India has a message to preserve and deliver

Here is a relevant passage from the Mother’s writings: (31 March 1967):


Till the birth of Sri Aurobindo, religions and spiritualities were always centred on past figures, and they were showing as “the goal” the negation of life upon earth. So, you had a choice between two alternatives: either a life in this world with its round of petty pleasures and pains, joys and sufferings, threatened by hell if you were not behaving properly, or an escape into another world, heaven, nirvana, moksha...


Between these two there is nothing much to choose, they are equally bad.


Sri Aurobindo has told us that this was a fundamental mistake which accounts for the weakness and degradation of India. Buddhism, Jainism, Illusionism were sufficient to sap all energy out of the country.


True, India is the only place in the world which is still aware that something else than Matter exists. The other countries have quite forgotten it: Europe, America and elsewhere… That is why she still has a message to preserve and deliver to the world. But at present she is splashing and floundering in the muddle.
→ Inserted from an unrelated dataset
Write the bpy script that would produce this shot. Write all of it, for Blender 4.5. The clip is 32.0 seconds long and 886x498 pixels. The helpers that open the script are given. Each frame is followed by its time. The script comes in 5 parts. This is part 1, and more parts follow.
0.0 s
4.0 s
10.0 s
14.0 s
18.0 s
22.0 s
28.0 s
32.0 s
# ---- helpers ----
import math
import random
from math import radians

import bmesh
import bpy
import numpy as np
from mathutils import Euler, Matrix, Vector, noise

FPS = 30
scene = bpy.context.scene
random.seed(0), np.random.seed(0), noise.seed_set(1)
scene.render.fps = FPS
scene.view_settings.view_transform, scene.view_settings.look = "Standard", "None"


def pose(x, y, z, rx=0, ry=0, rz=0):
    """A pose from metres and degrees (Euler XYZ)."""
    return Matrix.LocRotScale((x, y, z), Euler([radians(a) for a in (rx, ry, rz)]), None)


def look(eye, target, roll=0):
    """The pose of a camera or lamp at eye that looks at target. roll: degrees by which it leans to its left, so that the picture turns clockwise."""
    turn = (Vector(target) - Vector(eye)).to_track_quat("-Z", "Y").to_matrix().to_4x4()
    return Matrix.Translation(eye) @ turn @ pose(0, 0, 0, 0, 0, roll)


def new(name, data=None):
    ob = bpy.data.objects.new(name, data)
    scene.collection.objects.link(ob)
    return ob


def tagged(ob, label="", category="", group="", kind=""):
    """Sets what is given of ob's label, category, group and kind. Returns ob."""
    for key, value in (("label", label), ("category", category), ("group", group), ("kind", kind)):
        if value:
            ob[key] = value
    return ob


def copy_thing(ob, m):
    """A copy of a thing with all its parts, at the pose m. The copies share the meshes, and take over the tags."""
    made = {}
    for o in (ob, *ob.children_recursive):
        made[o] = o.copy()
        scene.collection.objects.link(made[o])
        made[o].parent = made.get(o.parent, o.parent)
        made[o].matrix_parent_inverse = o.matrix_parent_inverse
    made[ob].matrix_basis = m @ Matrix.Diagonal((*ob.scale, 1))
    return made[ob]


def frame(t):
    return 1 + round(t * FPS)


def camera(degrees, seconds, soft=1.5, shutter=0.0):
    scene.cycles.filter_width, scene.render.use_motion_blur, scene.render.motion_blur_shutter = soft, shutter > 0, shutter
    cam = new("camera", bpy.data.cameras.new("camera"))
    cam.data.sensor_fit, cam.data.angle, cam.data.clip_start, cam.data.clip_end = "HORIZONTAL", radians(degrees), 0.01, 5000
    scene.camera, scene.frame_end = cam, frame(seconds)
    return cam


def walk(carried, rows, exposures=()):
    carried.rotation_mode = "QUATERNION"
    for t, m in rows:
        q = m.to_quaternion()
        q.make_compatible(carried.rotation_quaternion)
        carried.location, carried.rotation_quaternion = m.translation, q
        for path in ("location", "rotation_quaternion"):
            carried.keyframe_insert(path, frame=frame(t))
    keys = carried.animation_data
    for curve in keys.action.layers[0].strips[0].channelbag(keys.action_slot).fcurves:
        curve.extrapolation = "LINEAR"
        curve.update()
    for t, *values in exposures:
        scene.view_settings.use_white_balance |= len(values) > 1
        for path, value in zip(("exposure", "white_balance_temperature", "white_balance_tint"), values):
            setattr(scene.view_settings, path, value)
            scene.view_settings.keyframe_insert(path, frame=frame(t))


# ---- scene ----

Sri Aurobindo has shown that the truth does not lie in running away from earthly life but in remaining in it, to transform it, divinise it, so that the Divine can manifest
HERE, in this PHYSICAL WORLD.

 

"India is the only place in the world which is still aware that something else than Matter exists. The other countries have quite forgotten it: Europe, America and elsewhere… That is why she still has a message to preserve and deliver to the world. But at present she is splashing and floundering in the muddle."


The Mother has said everything in this sentence. India has a message to preserve and deliver—that is the spiritual India. Will the Indians live in it? But it seems there are very few Indians in India.